3) Move Quickly But Commercially
Where the conduct is ongoing (say, a live exclusivity breach), consider urgent steps including an injunction application. In other cases, a firm letter of claim may be more proportionate. Either way, sending a concise, well-pitched letter before action is a practical starting point.
If you’re not ready to commit to a claim, you can preserve your position with a short reservation of rights letter while you complete investigations.
4) Budget For Costs And Risks
Litigation brings cost exposure on both sides, including a risk of paying a portion of the other side’s costs if you lose. Factor in the value of the relationship, reputational considerations, and management time. In many cases, an early commercial settlement on sensible terms is the best outcome.

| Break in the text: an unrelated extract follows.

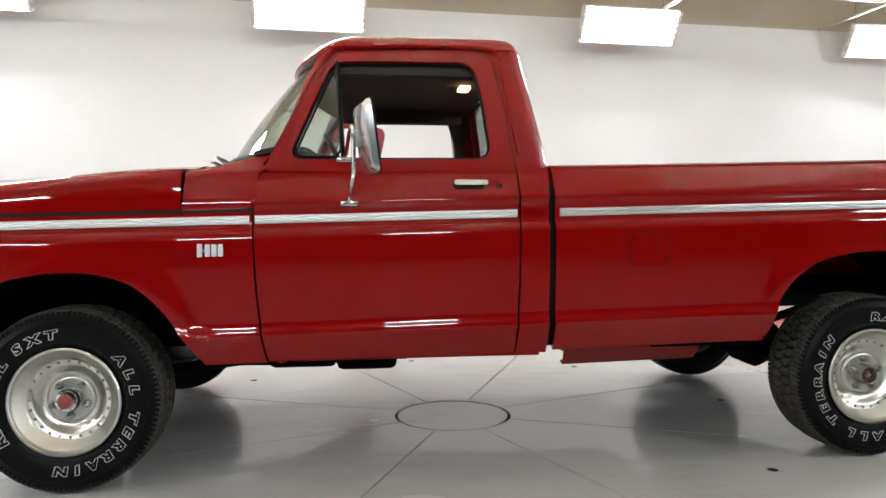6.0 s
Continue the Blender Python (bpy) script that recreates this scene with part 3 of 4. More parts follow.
span_f = (-0.645, 0.746)
both("front_fender", side_panel(lambda z: curve_at(FENDER_FRONT, z), lambda z: curve_at(DOOR_FRONT, z) - G, low_fender, HOOD_GAP,
                                spread(44, [(y - span_f[0]) / (span_f[1] - span_f[0]) for y, _ in ARCH_F]), ARCH_F), RED, "glossy red front fender with flared wheel opening")
rear_edge = lambda z: 4.355 - 0.03 * smooth(1.1, 1.25, z)
both("bedside", side_panel(lambda z: 1.938, rear_edge, low_bed, 1.256, spread(70, [(y - 1.938) / 2.417 for y, _ in ARCH_R]), ARCH_R), RED, "glossy red pickup bedside with flared wheel opening")
both("cab_corner", side_panel(lambda z: curve_at(DOOR_REAR, z) + G, lambda z: 1.910 + 0.010 * smooth(1.1, 1.256, z), lambda y: 0.497, 1.256, spread(5)), RED)


# cab sides above the belt
def cab_x(z):
    return curve_at([(1.20, 0.945), (1.27, 0.928), (1.32, 0.910), (1.76, 0.768), (1.83, 0.745)], z)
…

To support settlement, you may propose practical remedies alongside compensation, such as ceasing certain sales, returning materials, or transitioning customers back to you. A robust settlement agreement will wrap these points up neatly and avoid future disputes.
Key Takeaways
- Tortious interference with contract is about a third party knowingly inducing your counterparty to breach a valid agreement, causing you loss.
- To bring a claim, you’ll need to prove a contract existed, the defendant knew, they intentionally induced a breach, and you suffered loss as a result.
- Common SME scenarios include undermined exclusivity, poaching customers mid-term, and encouraging breaches of confidentiality or restraints.
- Remedies include damages and, in urgent cases, injunctions. Many disputes resolve with undertakings and a commercial settlement.
- Protect yourself upfront with clear restraints (exclusivity, non-solicitation, non-compete), robust confidentiality, and accurate paperwork – a quick Contract Review can highlight gaps.
- If you suspect interference, secure the key evidence early and consider a firm, well-structured letter before action or a short reservation of rights while you assess next steps.
- Getting the legals right from day one makes interference harder and your position stronger if a dispute arises.